Wells Fargo cut Snap's price target to $6.00 from $8.00 while keeping an Equal Weight rating; shares trade around $4.71. Wells Fargo forecasts U.S. DAU of 91m vs Street 93m (‑2m), expects Q1 ad revenue +3.5% YoY ex‑FX and in‑line Q1 revenue/EBITDA, but notes ongoing DAU weakness. Other brokers trimmed targets (Freedom Capital $8 from $10; Rosenblatt PT $6.40), an activist (Irenic, 2.5% stake) is pushing changes targeting $26.37, and the EU opened a Digital Services Act probe into Snap’s platform safeguards.

Analysis

Meta and Alphabet are the primary incumbents positioned to capture incremental programmatic share as advertisers tighten budgets; that shift will mechanically lift CPMs on their walled gardens while compressing Snap’s ad take-rate unless Snap can prove a durable ARPU offset from subscriptions. The pivot toward subscriptions is a structural hedge for Snap’s top-line but creates a second‑order tension: higher subscription mix improves margin conversion yet reduces the platform’s utility as a scale ad vehicle, which can accelerate advertiser reallocation to platforms with broader reach.
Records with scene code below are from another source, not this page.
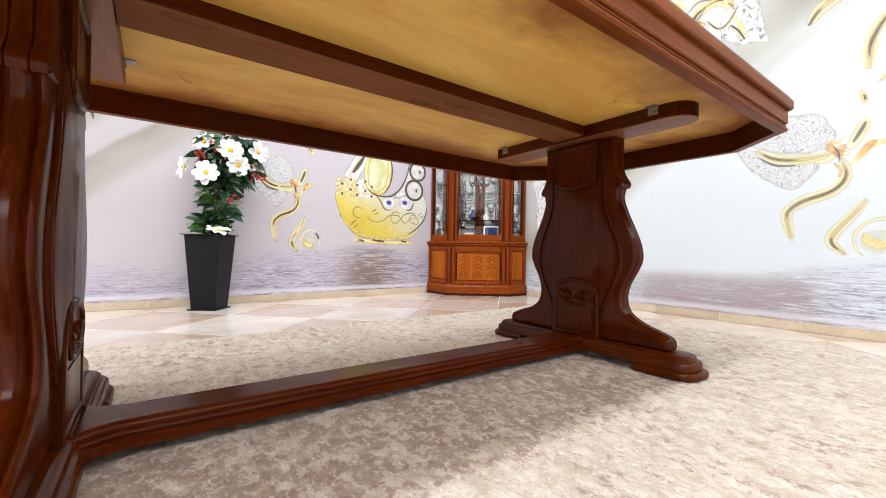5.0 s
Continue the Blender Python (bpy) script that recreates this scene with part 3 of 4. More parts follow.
def flower(x, y, z, d, size=1.0, petals=8):
    ob = new("flower")
    ob.parent = plant
    q = Vector(d).to_track_quat("Z", "Y").to_matrix().to_4x4()
    ob.matrix_basis = Matrix.Translation((x - PX, y - PY, z - 0.362)) @ q @ Matrix.Scale(size * 1.12, 4)
    tagged(ob, "white open flower with a yellow centre")
    for i in range(petals):
        add_piece("petal", petal, ob, pose(0, 0, 0.001 * (i % 2), rnd.uniform(-8, 8), rnd.uniform(-14, 8) - 6 * (i % 2), 360 / petals * i + rnd.uniform(-6, 6)))
    add_piece("flower_centre", dome, ob, pose(0, 0, 0.002))


flower(-0.425, 2.875, 0.735, (-0.10, -1, 0.12), 1.0)
flower(-0.315, 2.865, 0.868, (0.05, -1, 0.15), 1.02)
flower(-0.275, 2.870, 0.795, (0.12, -1, -0.15), 0.95)
flower(-0.165, 2.930, 0.895, (0.55, -0.9, 0.1), 0.98)
flower(-0.175, 2.960, 0.83, (0.7, -0.7, -0.2), 0.85)
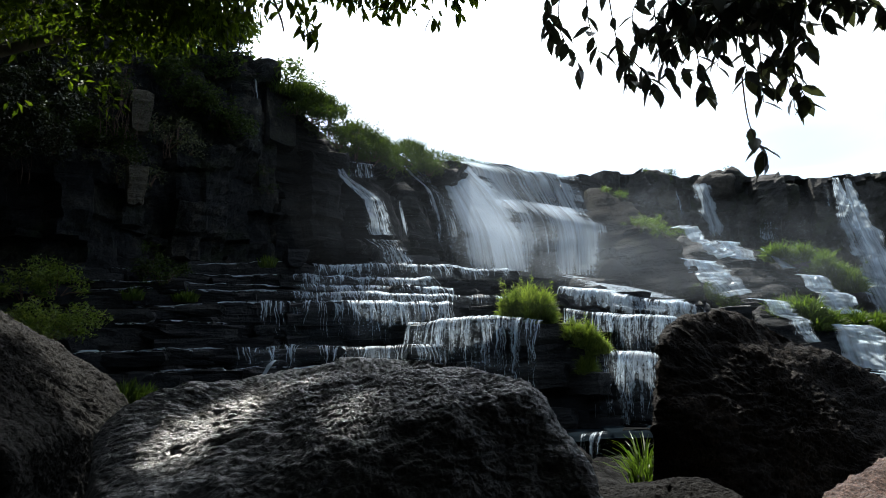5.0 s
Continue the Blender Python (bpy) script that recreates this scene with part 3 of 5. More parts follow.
def tube(pts, radii, sides=9, seed=0.0, bump=0.06):
    verts, faces = [], []
    P = [Vector(p) for p in pts]
    for i, (p, rad) in enumerate(zip(P, radii)):
        d = (P[min(i + 1, len(P) - 1)] - P[max(i - 1, 0)]).normalized()
        x = d.cross(Vector((0.3, 0.9, 0.1))).normalized()
        y = d.cross(x)
        for k in range(sides):
            a = 2 * math.pi * k / sides
            q = rad * (1 + bump * noise.noise(Vector((math.cos(a), math.sin(a), i * 0.5 + seed))))
            verts.append(p + x * math.cos(a) * q + y * math.sin(a) * q)
    for i in range(len(P) - 1):
        for k in range(sides):
            a, b = i * sides + k, i * sides + (k + 1) % sides
            faces.append((a, b, b + sides, a + sides))
    faces.append(tuple(range(sides))[::-1])
    faces.append(tuple(range(len(verts) - sides, len(verts))))
    return verts, faces


def bent(pts, n, wob, seed):
    """A smooth, slightly crooked line through a few points."""
    P = [Vector(p) for p in pts]
    P = [P[0] * 2 - P[1]] + P + [P[-1] * 2 - P[-2]]
    res = []
    for j in range(1, len(P) - 2):
        for i in range(n):
            t = i / n
            a, b, c, d = P[j - 1:j + 3]
            q = 0.5 * ((2 * b) + (c - a) * t + (2 * a - 5 * b + 4 * c - d) * t * t + (3 * b - a - 3 * c + d) * t**3)
            res.append(q + Vector((noise.noise(q * 2 + Vector((seed, 0, 0))), noise.noise(q * 2 + Vector((0, seed, 5))), 0)) * wob)
    res.append(P[-2])
    return res


def limb(name, pts, r0, r1, material, parent, label="", n=5, wob=0.02, seed=0.0, sides=9):
    line = bent(pts, n, wob, seed)
    radii = [r0 + (r1 - r0) * i / (len(line) - 1) for i in range(len(line))]
    v, f = tube(line, radii, sides, seed)
    return part(name, mesh_from(name, v, f, material, True), parent, label)


def shrub(name, spots, leaf, count, seed, label, material=None, category="shrub", stems=5, long=2.6, hang=0.1):
    """A bush: thin stems from its base and uneven leaf clumps round their ends."""
    r = random.Random(seed)
    material = material or MAT_SHRUB
    root = tagged(new(name), label, category)
    blobs = []
    for x, y, z, rad, h in spots:
        for _ in range(14):
            a, d = r.uniform(0, 6.28), rad * r.uniform(0.1, 1.0)
            cx, cy, cz = x + d * math.cos(a), y + d * math.sin(a), z + h * r.uniform(0.0, 0.85) * (1 - 0.5 * d / rad)
            s = rad * r.uniform(0.2, 0.45)
            blobs.append((cx, cy, cz, s, s, s * r.uniform(0.6, 1.1)))
            if r.random() < stems / 14:
                v, f = tube([(x + 0.2 * (cx - x), y + 0.2 * (cy - y), z - 0.1), ((x + cx) / 2, (y + cy) / 2, z + (cz - z) * 0.6), (cx, cy, cz)], [rad * 0.03, rad * 0.02, rad * 0.01], 4)
                part("stem", mesh_from("stem", v, f, MAT_BARK), root)
    v, f = leaf_cloud(blobs, count, leaf, seed, long, hang)
    part("leaves", mesh_from("leaves", v, f, material), root)
    return root


# ---- ground ----
RIM = [(-75, 24), (-60, 24), (-31, 28), (-20, 30.5), (-5, 34), (4, 41), (14, 49), (24, 58), (35, 60), (50, 68), (62, 74), (80, 80)]
STEP_R = (0, 8, 12, 18, 21, 23, 25, 27, 30, 36, 44)
STEP_Z = (1.1, 0.7, 0.2, -0.2, -0.2, 0.0, 0.4, 1.4, 4.6, 6.6, 7.6)


def ground_height(az, r):
    rim = float(np.interp(az, [p[0] for p in RIM], [p[1] for p in RIM]))
    low = float(np.interp(r, STEP_R, STEP_Z))
    flat = float(np.interp(r, (0, 6, 11, 30, 46, 60), (1.1, 0.5, -0.7, -0.8, 0.4, 1.0)))
    k = min(1.0, max(0.0, (az - 24) / 14))
    low = low + (flat - low) * k
    high = 16.2 + 0.6 * noise.noise(Vector((az * 0.1, r * 0.05, 0))) + (r - rim) * 0.01
    if az < -75 or az > 80:
        far = min(abs(az + 75), abs(az - 80), 40) / 40
        # rising bank out of view, added to keep sky light off the boulders
        bank = float(np.interp(r, (0, 5, 14, 30, 60), (1.1, 1.6, 8.0, 16.0, 18.0)))
        edge = low if r < rim else high
        return edge + (bank - edge) * min(1.0, far * 2.5)
    t = min(1.0, max(0.0, (r - rim + 0.5) / 1.0))
    return low + (high - low) * t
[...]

Regulatory pressure out of Europe is a non-linear cost tail: compliance and feature change risk can be realized quickly (weeks–months) via product restrictions or tougher content rules, whereas activist-driven operational restructurings play out over quarters and can unlock valuation if they force buybacks or margin rationalization. The highest-probability near-term catalysts are ad-cycle seasonality and advertiser roster moves; medium-term catalysts are activist governance outcomes and measured success in monetizing subscriptions. From an ecosystem perspective, independent ad-tech vendors and measurement partners will see their bargaining power flip: if ad spend consolidates into Meta/Alphabet, vendors that depend on diversified DSP spend will see revenue volatility; conversely, firms enabling first‑party subscriber monetization or direct-response creativity stand to gain. This dynamic implies cross-sector pair trades (platforms vs ad-tech) and creates asymmetric outcomes where a modest increase in subscription penetration can materially lift free cash flow. The market is priced for execution disappointment but may be underpricing the stickiness of paid subscriptions. If activist interventions force capital returns or sharper cost cuts, equity upside could be rapid; the reverse—regulatory enforcement that limits product features—would compress multiple and ad growth simultaneously, producing sharp downside.